# Generate Outdated Content URL Reports

This script will search Google for a specific develoment branch of the classic Open Targets Platform (targetvalidation.org), scrape the URLs from the first 100 results, and generate a CSV of URLs that can be submitted to [Google's Remove Outdated Content tool](https://www.google.com/webmasters/tools/removals).

To run the script, you will require:

1. A specific classic Platform branch that you want to remove from Google that has been incorrectly indexed (e.g. ``EFO3``, ``qa``, ``shipit``, etc.)
2. An account with [Zenserp](https://zenserp.com/)* 

*Note: the free account with Zenserp is limited to 50 Google Search API calls per month - if the branch you want to remove from Google has more than 100 results, increase the ``number_of_search_results_to_include`` value.

## Step 1: Find the Platform branches incorrectly indexed by Google

To find specific Platform branches that have been incorrectly indexed by Google, please run the following Google search:

``site:*.targetvalidation.org -www``

This will search for any URLs that include ``*.targetvalidation.org`` but will exclude ``www.targetvalidation.org``. In the search results, pay particular attention if Google incorrectly indexes any of the following branches:

- ``qa.targetvalidation.org``
- ``efo3.targetvalidation.org``
- ``shipit.targetvalidation.org``
- ``master.targetvalidation.org``
- ``dev.targetvalidation.org``

## Step 2: Set parameters for script to run

In [1]:
zenserp_api_key = 'key goes here' 
platform_branch = 'qa.targetvalidation.org'
search_query = 'site:' + platform_branch
number_of_search_results_to_include = 100
search_engine = 'google.co.uk'
search_location = 'United Kingdom'
search_gl = 'GB'

## Step 3: Run Google search using Zenserp API

In [None]:
import requests

headers = {
    'apikey': zenserp_api_key,
}

params = (
    ('q', search_query),
    ('location', search_location),
    ('search_engine', search_engine),
    ('gl', search_gl),
    ('hl', 'en'),
    ('num', number_of_search_results_to_include)
)

response = requests.get('https://app.zenserp.com/api/v2/search', headers=headers, params=params)
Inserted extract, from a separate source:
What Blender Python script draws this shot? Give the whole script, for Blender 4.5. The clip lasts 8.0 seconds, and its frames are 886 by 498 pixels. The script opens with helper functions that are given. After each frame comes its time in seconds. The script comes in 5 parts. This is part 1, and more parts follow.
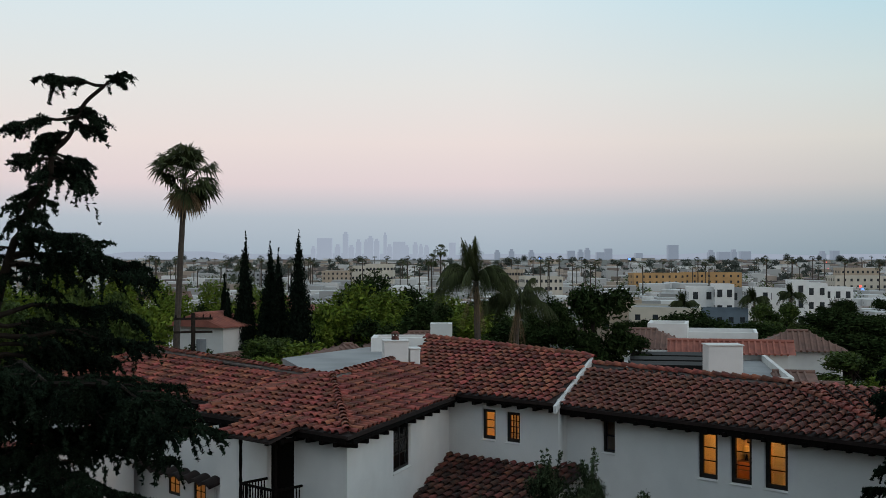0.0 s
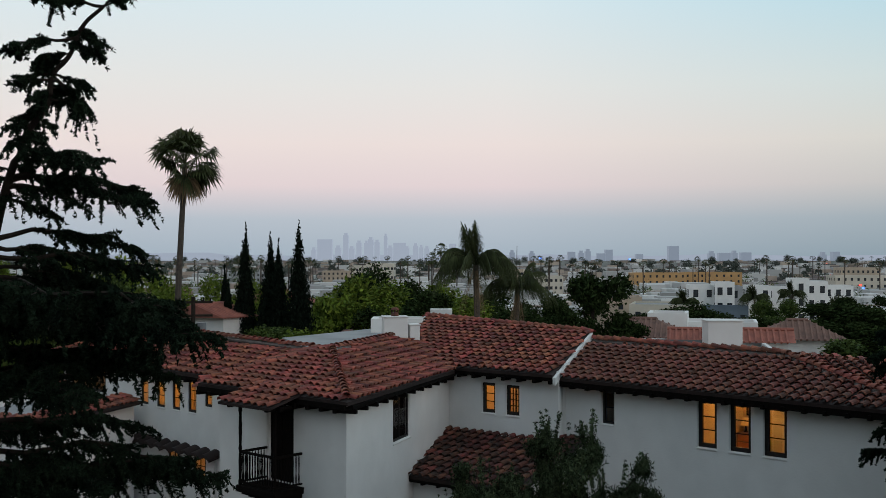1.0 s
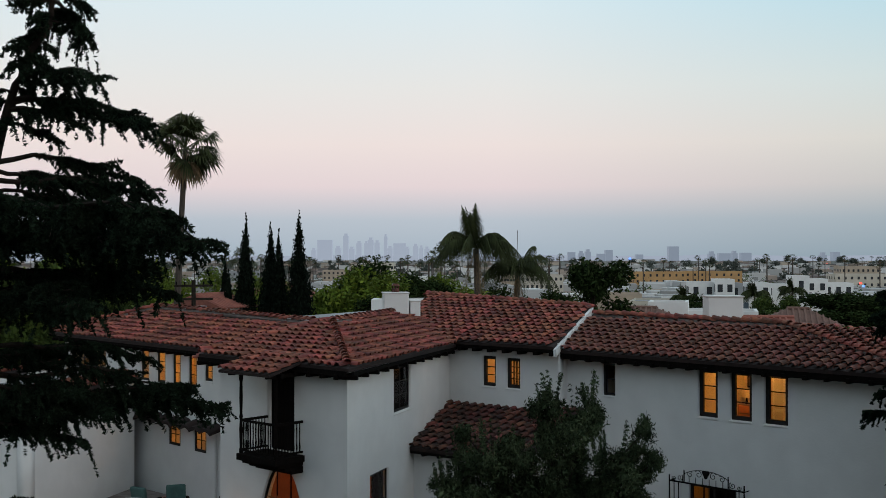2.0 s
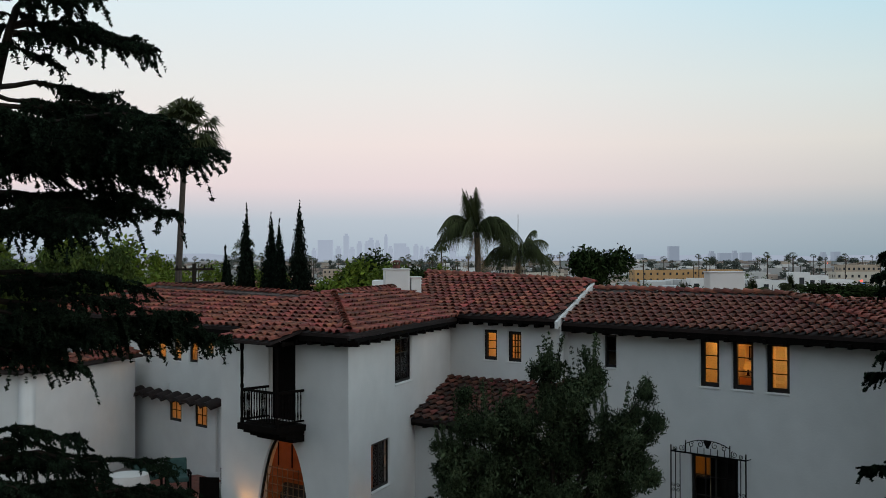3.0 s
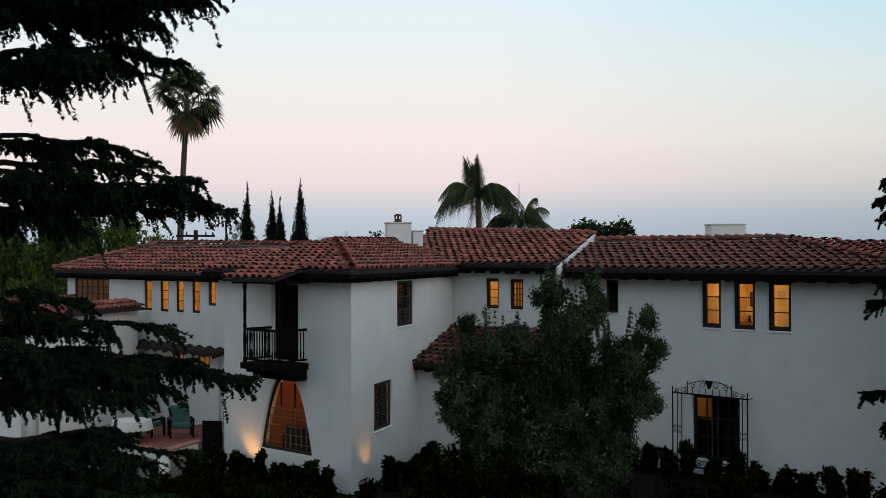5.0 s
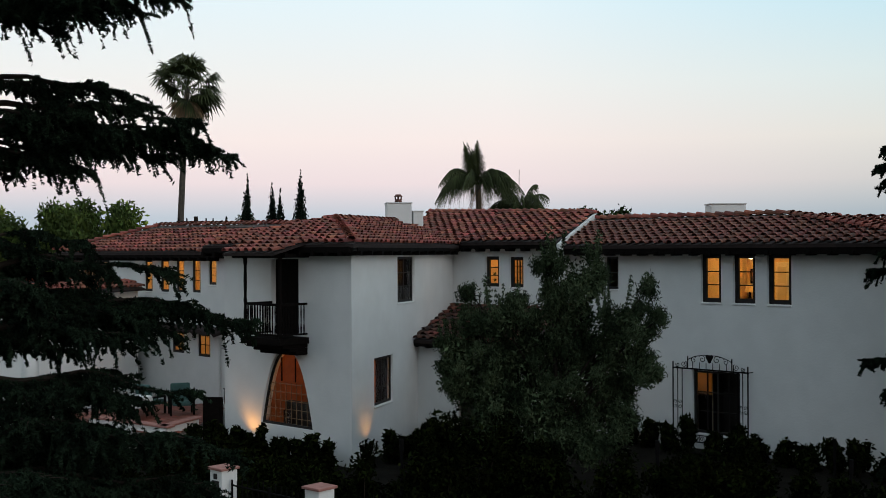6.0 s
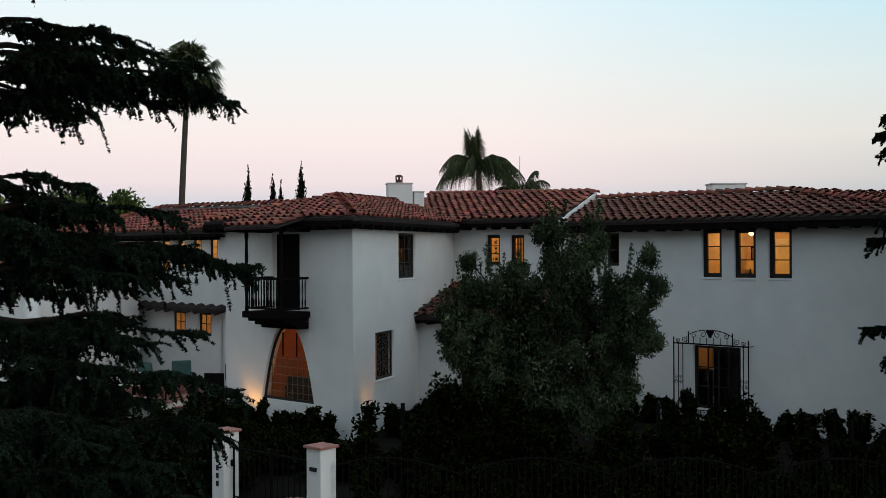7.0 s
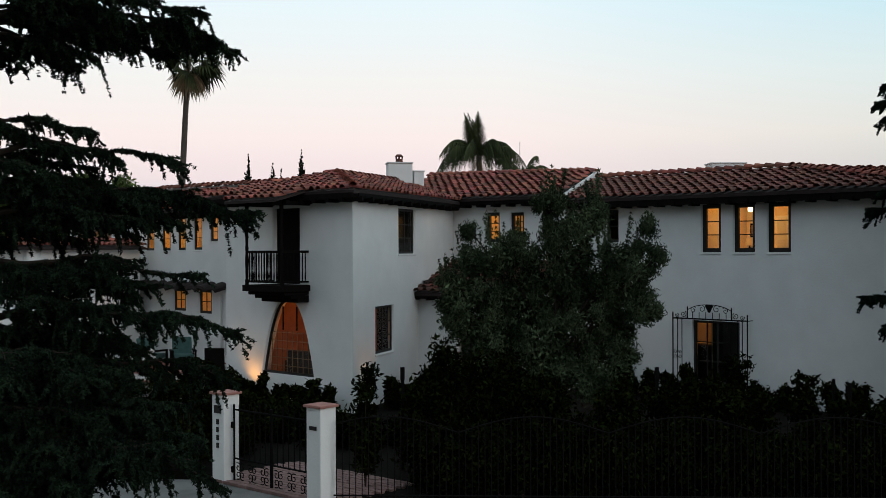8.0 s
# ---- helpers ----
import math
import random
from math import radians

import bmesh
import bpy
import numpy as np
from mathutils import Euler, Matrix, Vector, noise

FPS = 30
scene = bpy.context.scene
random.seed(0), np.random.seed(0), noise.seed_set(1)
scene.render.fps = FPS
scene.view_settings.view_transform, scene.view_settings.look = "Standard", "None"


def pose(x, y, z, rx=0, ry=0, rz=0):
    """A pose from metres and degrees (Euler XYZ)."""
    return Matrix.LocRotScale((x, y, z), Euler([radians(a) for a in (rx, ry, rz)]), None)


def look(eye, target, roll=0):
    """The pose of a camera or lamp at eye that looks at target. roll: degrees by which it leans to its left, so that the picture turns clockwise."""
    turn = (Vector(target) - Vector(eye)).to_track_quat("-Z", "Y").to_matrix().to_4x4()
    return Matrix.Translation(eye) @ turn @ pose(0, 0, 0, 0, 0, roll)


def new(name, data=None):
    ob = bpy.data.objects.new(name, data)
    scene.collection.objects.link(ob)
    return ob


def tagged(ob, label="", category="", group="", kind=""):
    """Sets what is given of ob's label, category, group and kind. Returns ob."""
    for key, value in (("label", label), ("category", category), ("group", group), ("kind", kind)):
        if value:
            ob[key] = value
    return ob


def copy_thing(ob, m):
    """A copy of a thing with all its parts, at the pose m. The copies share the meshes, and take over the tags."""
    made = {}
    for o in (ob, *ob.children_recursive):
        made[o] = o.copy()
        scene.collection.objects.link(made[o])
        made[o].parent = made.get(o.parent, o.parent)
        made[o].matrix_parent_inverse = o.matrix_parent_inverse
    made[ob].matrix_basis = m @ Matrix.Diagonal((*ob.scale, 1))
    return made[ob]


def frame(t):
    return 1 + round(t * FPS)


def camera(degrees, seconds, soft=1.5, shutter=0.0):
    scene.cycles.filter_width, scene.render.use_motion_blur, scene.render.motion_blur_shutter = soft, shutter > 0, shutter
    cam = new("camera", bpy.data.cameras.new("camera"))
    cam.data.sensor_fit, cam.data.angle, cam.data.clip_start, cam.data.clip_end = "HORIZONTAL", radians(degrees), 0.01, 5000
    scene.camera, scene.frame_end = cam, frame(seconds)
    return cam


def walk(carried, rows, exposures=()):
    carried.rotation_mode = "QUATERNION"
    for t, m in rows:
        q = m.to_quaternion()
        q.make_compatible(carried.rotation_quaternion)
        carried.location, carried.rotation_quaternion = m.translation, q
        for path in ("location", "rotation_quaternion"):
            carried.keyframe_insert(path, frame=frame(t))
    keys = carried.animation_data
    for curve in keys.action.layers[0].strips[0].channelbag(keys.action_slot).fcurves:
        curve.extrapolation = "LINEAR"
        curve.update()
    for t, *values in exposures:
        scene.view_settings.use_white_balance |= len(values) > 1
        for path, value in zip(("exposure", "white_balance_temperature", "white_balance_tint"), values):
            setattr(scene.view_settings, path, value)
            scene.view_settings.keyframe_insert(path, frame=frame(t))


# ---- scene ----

search_data = response.json()

print('There are %i results from this query' % (len(search_data['organic'])))

## Step 4: Scrape URLs from search results and generate CSV file

In [None]:
import csv
import datetime

csv_data = []

for result in search_data['organic']:
    csv_data.append(result['url'])

today_date = datetime.datetime.now().strftime('%Y-%m-%d')

report_directory = 'reports/'

report_filename = today_date + '_' + platform_branch + '_' + search_engine + '_report.csv'

with open(report_directory + report_filename, 'w') as myfile:
    wr = csv.writer(myfile, delimiter="\n")
    wr.writerow(csv_data)

## Step 5: Upload CSV file to Google's Remove Outdated Content tool

For small lists with less than 5 URLs to remove, you can manually enter each URL into the [Remove Outdated Content tool](https://www.google.com/webmasters/tools/removals) form.

For larger lists, please download and install the [Bulk Outdated Content Removal Chrome extension](https://github.com/noitcudni/google-webmaster-tools-bulk-outdated-content-removal). Once installed, visit the [Remove Outdated Content tool](https://www.google.com/webmasters/tools/removals) page and upload the CSV you created in step 4 by clicking on the `Upload Your File` button.